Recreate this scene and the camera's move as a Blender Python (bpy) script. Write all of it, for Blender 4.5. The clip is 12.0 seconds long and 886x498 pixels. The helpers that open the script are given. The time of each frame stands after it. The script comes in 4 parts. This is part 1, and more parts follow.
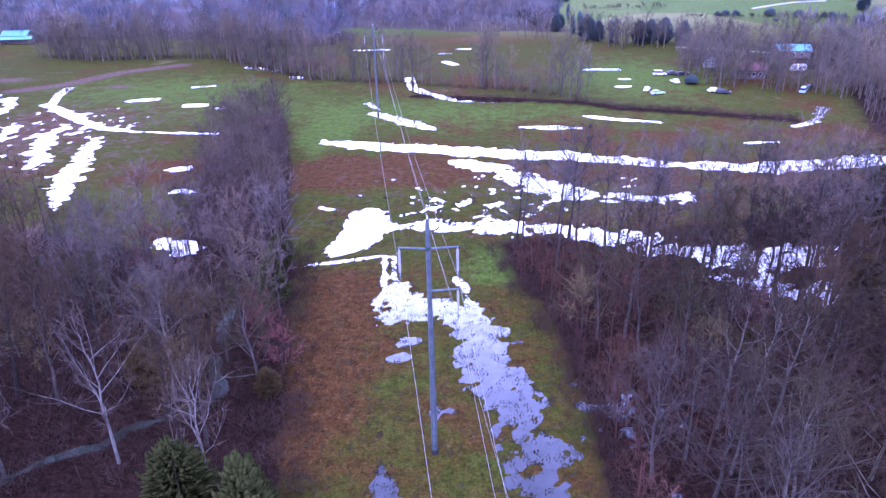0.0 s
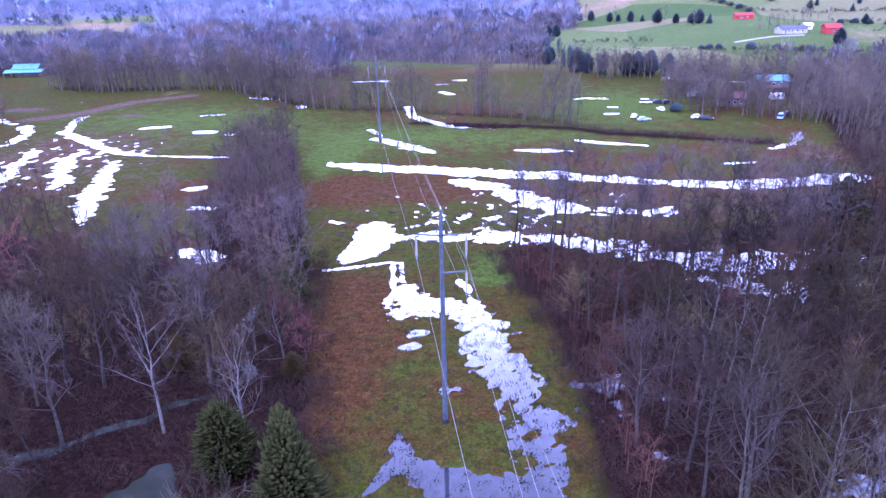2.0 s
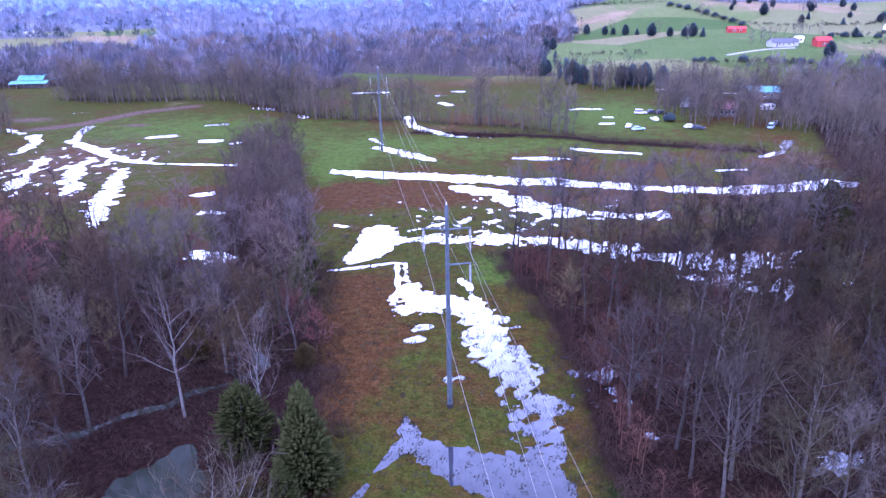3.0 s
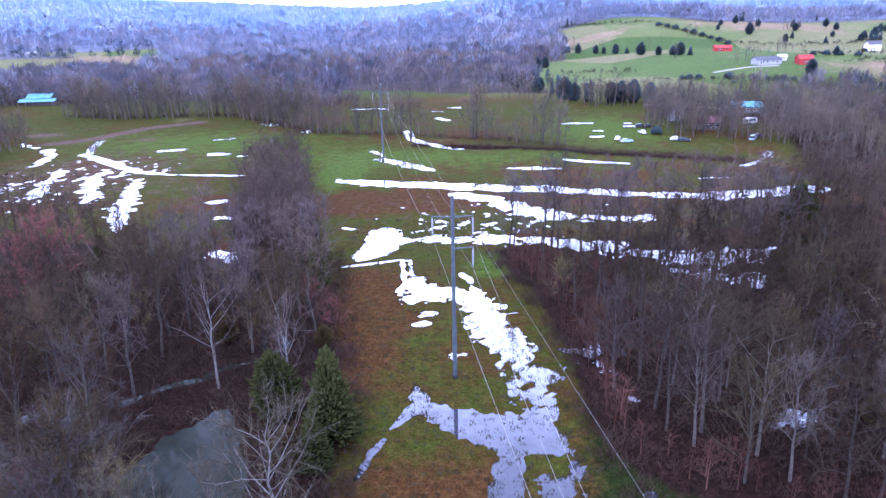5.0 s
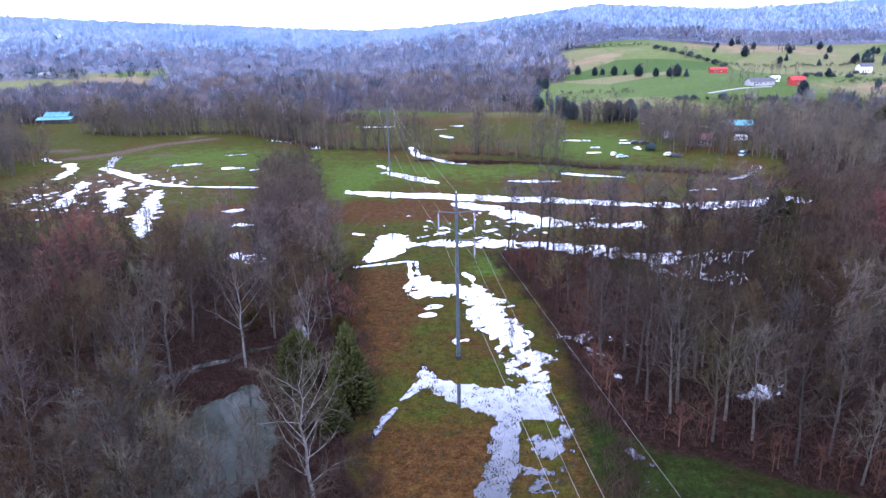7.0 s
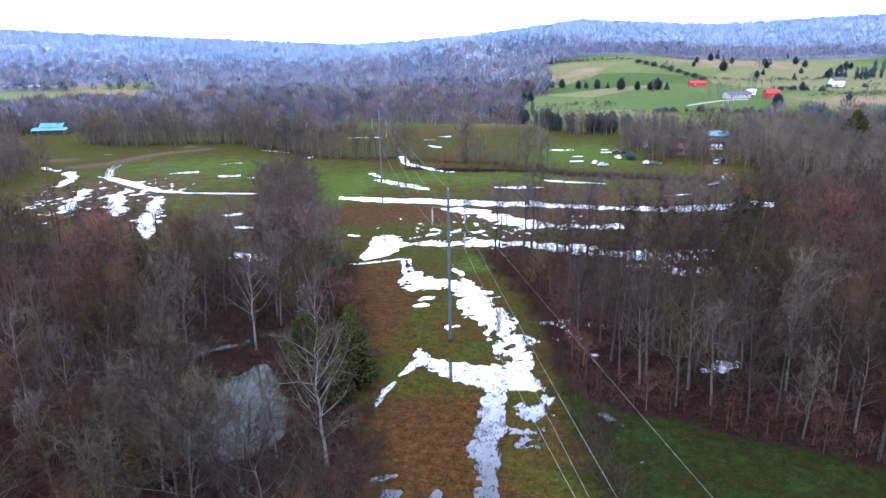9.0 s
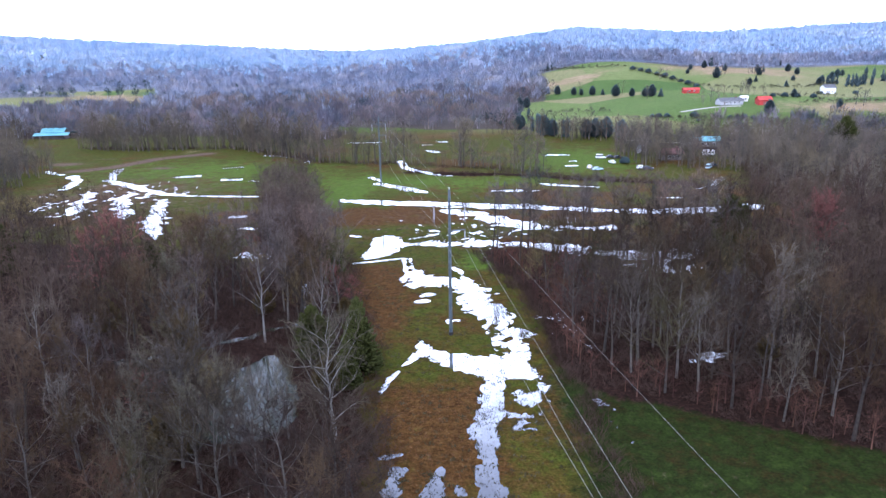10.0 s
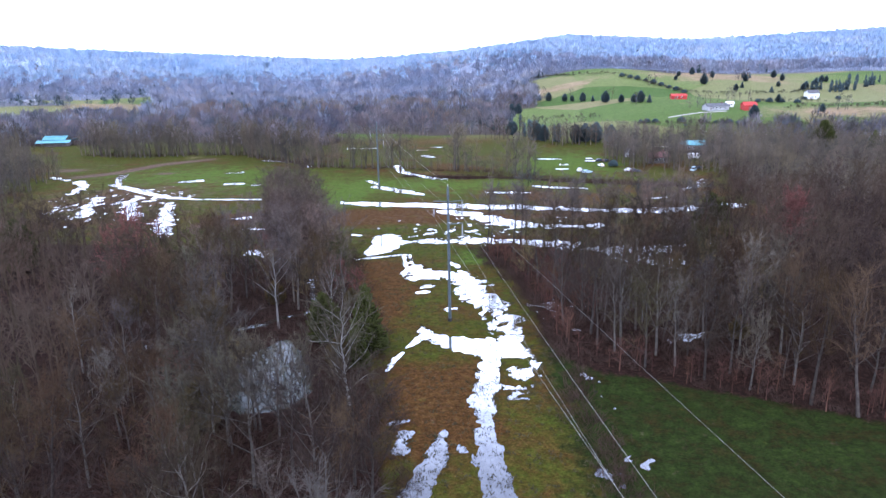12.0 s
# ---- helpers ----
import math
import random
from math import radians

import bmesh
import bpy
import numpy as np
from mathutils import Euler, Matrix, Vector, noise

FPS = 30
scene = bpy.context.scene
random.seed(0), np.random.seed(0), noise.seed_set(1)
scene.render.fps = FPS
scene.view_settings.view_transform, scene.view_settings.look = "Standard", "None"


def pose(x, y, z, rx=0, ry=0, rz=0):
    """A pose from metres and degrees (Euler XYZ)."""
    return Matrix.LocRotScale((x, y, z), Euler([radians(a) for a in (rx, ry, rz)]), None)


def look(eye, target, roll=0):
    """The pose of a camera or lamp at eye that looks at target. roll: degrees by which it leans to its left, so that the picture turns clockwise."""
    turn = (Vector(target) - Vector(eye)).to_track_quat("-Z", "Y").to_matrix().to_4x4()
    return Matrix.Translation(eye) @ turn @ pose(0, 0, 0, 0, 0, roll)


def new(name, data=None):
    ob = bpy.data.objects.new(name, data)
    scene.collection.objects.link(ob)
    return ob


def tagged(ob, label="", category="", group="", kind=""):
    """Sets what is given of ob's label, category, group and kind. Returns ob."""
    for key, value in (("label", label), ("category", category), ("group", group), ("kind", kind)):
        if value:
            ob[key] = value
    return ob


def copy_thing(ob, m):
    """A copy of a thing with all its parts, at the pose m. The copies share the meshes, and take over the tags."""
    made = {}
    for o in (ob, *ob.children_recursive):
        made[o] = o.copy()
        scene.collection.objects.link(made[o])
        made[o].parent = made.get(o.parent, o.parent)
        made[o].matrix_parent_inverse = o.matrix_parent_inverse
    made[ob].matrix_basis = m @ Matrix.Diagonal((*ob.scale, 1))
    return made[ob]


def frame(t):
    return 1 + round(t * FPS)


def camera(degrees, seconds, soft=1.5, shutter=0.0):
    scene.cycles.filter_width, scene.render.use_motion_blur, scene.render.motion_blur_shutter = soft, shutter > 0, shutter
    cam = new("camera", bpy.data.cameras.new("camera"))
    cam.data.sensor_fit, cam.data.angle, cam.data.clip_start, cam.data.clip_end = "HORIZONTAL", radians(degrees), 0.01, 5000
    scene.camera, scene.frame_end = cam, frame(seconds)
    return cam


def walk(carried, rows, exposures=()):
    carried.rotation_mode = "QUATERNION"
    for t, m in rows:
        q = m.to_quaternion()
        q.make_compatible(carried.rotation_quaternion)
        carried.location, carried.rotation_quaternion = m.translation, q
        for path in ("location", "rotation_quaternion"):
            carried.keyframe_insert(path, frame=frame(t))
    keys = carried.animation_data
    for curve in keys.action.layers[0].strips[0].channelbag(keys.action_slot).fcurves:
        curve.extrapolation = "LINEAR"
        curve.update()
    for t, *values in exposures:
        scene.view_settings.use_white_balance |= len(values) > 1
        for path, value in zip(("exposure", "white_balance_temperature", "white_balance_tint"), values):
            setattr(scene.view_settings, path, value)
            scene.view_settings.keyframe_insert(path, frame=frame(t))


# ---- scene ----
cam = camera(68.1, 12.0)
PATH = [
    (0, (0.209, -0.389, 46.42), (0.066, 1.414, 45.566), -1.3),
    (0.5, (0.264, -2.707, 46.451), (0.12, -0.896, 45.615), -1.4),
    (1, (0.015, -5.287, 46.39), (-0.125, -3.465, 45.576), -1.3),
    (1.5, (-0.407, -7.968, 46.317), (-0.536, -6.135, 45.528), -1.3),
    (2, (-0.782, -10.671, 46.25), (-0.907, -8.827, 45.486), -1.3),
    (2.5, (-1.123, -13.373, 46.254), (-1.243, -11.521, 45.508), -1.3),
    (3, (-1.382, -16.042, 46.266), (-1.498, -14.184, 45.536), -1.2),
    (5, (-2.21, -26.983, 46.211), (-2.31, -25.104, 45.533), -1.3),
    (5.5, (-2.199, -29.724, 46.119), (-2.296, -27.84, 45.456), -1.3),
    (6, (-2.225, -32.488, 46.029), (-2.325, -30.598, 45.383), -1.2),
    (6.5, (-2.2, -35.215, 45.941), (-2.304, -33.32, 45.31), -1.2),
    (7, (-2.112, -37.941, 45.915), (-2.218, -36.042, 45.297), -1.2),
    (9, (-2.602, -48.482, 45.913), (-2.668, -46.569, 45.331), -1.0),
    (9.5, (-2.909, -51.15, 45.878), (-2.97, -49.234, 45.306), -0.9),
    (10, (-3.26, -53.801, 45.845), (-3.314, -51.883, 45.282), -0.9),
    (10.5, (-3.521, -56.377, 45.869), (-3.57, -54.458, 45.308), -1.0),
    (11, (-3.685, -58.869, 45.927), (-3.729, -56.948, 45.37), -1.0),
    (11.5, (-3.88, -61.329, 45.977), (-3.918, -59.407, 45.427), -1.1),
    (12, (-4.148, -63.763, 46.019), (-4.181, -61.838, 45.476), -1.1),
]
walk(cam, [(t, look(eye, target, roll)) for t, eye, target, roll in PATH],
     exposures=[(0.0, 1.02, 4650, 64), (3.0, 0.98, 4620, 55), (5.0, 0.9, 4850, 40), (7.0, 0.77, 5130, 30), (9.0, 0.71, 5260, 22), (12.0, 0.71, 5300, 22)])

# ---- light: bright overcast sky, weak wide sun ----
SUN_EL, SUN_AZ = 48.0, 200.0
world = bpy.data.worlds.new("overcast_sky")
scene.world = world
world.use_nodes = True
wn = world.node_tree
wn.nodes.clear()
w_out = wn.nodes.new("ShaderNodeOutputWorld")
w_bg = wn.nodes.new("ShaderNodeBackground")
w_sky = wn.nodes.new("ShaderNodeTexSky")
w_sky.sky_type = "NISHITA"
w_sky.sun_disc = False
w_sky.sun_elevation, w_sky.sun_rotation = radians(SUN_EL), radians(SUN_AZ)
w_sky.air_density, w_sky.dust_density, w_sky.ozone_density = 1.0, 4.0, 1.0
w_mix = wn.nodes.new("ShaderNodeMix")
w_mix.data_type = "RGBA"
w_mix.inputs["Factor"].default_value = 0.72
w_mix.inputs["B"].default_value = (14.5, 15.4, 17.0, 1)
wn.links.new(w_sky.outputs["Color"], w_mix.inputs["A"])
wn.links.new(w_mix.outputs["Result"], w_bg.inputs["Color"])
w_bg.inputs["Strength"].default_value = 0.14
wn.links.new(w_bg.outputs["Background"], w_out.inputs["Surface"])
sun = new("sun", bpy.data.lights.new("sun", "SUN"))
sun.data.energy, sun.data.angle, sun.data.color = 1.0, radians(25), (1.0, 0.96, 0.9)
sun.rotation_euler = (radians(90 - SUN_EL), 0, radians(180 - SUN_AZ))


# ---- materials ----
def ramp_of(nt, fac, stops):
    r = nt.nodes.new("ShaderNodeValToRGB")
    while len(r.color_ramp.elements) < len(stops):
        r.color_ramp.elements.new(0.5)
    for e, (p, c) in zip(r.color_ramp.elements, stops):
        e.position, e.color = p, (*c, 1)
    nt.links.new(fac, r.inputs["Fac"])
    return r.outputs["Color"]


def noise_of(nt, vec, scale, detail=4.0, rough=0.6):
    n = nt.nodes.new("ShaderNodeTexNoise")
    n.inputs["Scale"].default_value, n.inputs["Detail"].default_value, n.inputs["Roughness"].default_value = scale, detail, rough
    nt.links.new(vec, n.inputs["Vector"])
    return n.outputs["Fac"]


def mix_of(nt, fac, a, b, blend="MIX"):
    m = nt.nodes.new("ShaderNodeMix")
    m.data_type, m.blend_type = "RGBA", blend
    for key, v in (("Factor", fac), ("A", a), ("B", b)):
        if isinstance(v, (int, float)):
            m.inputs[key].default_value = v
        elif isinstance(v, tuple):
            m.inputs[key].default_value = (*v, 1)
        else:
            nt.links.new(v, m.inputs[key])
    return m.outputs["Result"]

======

GIVEN PROBLEM
Only the lines from the one containing "keys = carried.animation_data" to the one containing "scene.view_settings.keyframe_insert(path, frame=frame(t))" are to be printed, both ends included, exactly as written.

ANSWER TO THE EXERCISE
    keys = carried.animation_data
    for curve in keys.action.layers[0].strips[0].channelbag(keys.action_slot).fcurves:
        curve.extrapolation = "LINEAR"
        curve.update()
    for t, *values in exposures:
        scene.view_settings.use_white_balance |= len(values) > 1
        for path, value in zip(("exposure", "white_balance_temperature", "white_balance_tint"), values):
            setattr(scene.view_settings, path, value)
            scene.view_settings.keyframe_insert(path, frame=frame(t))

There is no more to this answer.